Even a simple one-liner can have layers of meaning applied. This large ad is on the side of a beauty supply store.
A lowered classic Lincoln in front of a car repair shop. Is it just a cool car, or can you find other signifiers?
Covered car pictures make me think of Robert Frank. And didn’t he say that no photos have meaning anymore? Or was that Baudrillard?
But surely there’s something going on in this photo of a stroller on the roof of a car with a broken window across the street from a U-Haul facility?
In an instant, you’ve intuitively understood that this lamp painted like a mushroom is playing on the idea of man vs. nature.
Or maybe it’s about video games. Or some sort of Lewis Carroll reference.
Guardian lions date back to the Han dynasty, even if the door is from Home Depot.
A color photo of a Bowie album printed on a postcard for an art show and then held in front of a 70′s black and white photo of a Chinese-American holding the same Bowie album. Half of the resulting photo is desaturated to add another layer of meaning.
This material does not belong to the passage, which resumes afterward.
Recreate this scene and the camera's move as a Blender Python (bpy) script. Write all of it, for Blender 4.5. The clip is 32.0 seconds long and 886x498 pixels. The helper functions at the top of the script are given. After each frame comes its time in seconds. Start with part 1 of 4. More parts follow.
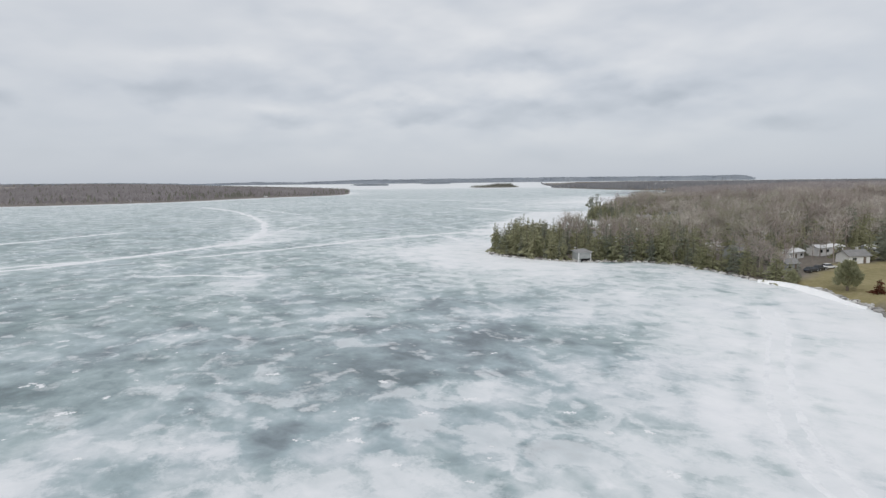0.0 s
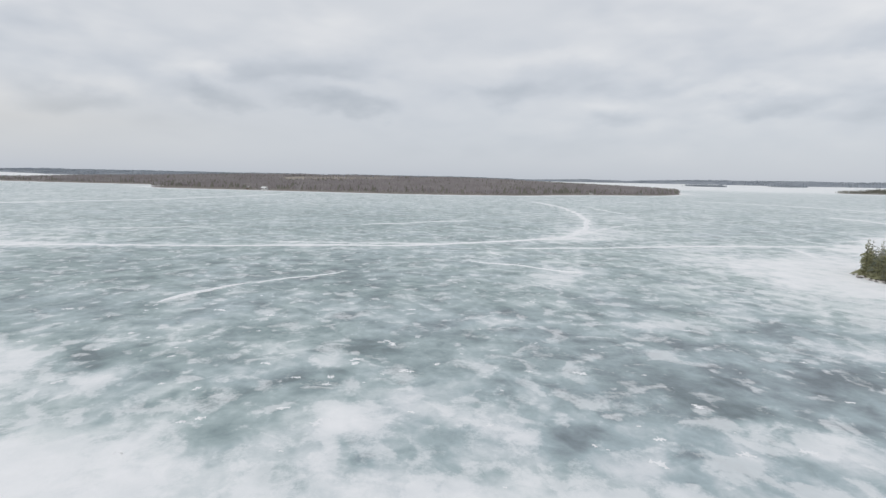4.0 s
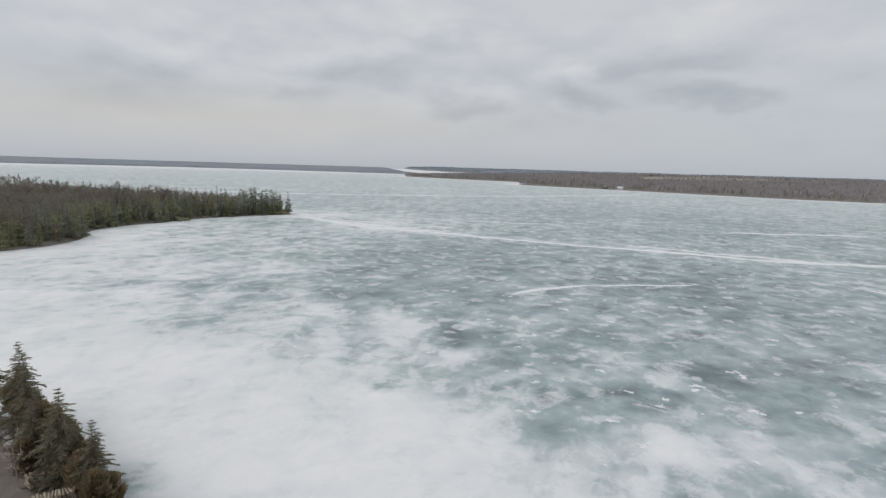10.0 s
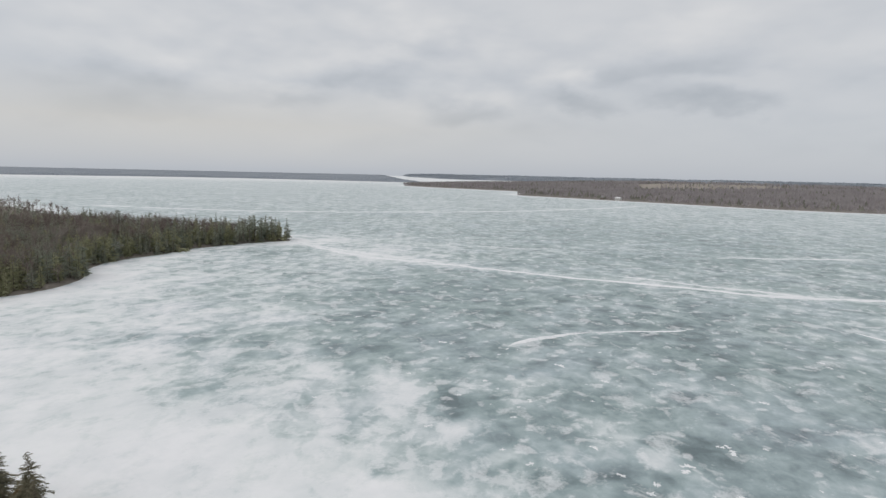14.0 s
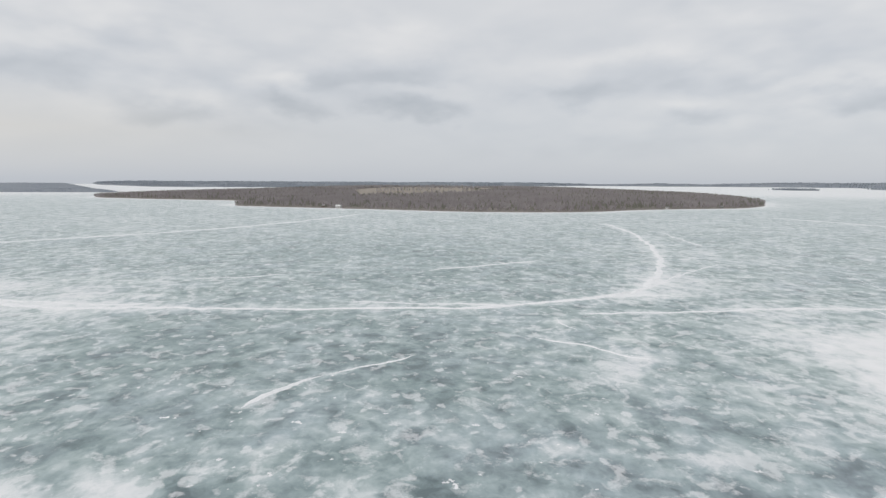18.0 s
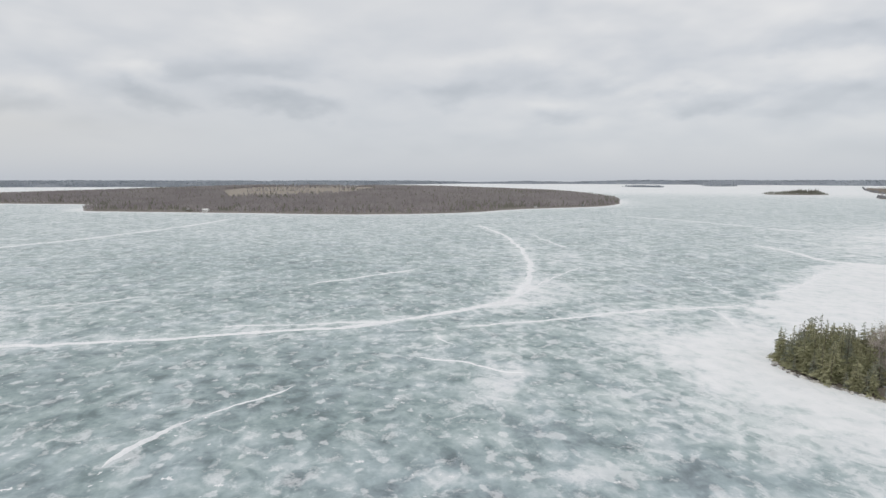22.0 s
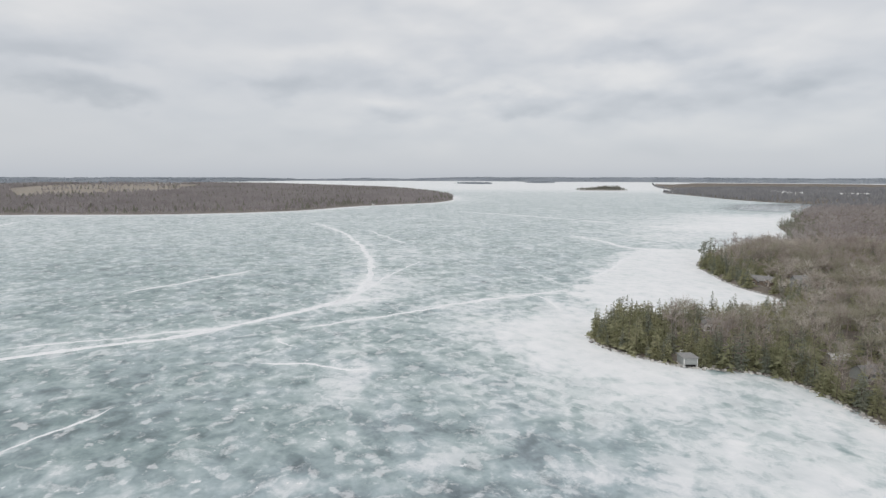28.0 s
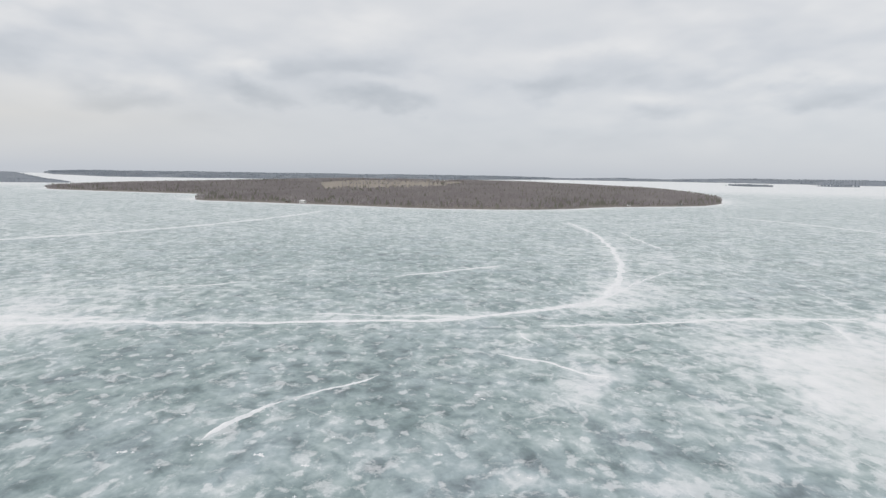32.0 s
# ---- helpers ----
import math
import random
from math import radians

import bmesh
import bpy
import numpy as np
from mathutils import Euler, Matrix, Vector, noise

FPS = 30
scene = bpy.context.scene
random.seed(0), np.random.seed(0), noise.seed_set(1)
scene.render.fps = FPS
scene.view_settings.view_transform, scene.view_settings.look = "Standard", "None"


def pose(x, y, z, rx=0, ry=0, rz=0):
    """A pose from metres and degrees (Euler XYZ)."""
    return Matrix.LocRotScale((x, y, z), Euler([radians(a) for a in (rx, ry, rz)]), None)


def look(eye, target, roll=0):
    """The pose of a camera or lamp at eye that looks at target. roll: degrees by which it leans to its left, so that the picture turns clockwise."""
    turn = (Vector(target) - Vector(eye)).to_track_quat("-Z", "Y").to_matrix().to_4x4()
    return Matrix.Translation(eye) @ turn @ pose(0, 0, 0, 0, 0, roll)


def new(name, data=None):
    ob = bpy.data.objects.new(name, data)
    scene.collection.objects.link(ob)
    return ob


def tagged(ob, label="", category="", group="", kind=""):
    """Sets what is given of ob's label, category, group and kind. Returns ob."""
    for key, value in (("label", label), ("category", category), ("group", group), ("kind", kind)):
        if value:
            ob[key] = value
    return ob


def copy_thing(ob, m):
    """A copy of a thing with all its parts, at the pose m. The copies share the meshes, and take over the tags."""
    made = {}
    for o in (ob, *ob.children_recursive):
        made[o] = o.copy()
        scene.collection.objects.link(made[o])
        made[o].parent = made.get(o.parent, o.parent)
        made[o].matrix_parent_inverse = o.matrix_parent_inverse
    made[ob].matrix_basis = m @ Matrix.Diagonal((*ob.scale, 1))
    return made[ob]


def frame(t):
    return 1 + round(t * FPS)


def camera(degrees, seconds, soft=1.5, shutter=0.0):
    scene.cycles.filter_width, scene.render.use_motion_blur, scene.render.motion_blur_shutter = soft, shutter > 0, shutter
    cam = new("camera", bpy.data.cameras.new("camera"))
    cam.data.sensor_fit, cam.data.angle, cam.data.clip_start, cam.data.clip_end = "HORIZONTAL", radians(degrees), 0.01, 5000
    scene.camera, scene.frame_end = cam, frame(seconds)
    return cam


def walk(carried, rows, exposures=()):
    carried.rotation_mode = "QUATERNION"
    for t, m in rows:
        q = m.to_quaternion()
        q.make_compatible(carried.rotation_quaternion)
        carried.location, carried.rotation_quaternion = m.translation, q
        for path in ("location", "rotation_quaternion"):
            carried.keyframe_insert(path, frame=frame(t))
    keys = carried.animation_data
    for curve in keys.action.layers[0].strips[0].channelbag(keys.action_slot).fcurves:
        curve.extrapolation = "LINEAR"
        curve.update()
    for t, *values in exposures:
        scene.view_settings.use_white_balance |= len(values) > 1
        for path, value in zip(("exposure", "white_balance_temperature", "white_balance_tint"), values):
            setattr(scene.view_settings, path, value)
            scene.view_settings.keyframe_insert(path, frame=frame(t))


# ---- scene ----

The gallery owner said San Francisco’s Chinatown is fake because it was designed by an American architect.
We went looking for answers at the Buddha Lounge.
When most people look at this picture, what do they see? Is there a subconscious understanding of a deeper meaning that could be drawn out with the right caption, or are they just cakes?
If this photo was taken by someone famous in the 70′s on color film and the printed with a special process and put in a museum where someone said it was important would that change how you felt about it? What if I just posted it to Flickr from my phone instead?
If I told you the chair was on the border of Chinatown and a wealthy white neighborhood, and I tilted the frame, would the photo have a different meaning?
After Frank, after Eggleston, what can any of us do in the Internet age to make a layered, meaningful picture.
Maybe layered meanings are only for academia and museums. For the masses, photography is now predominantly about social currency. I mourn this transformation by showing you a photo of discarded bbq coals in the street.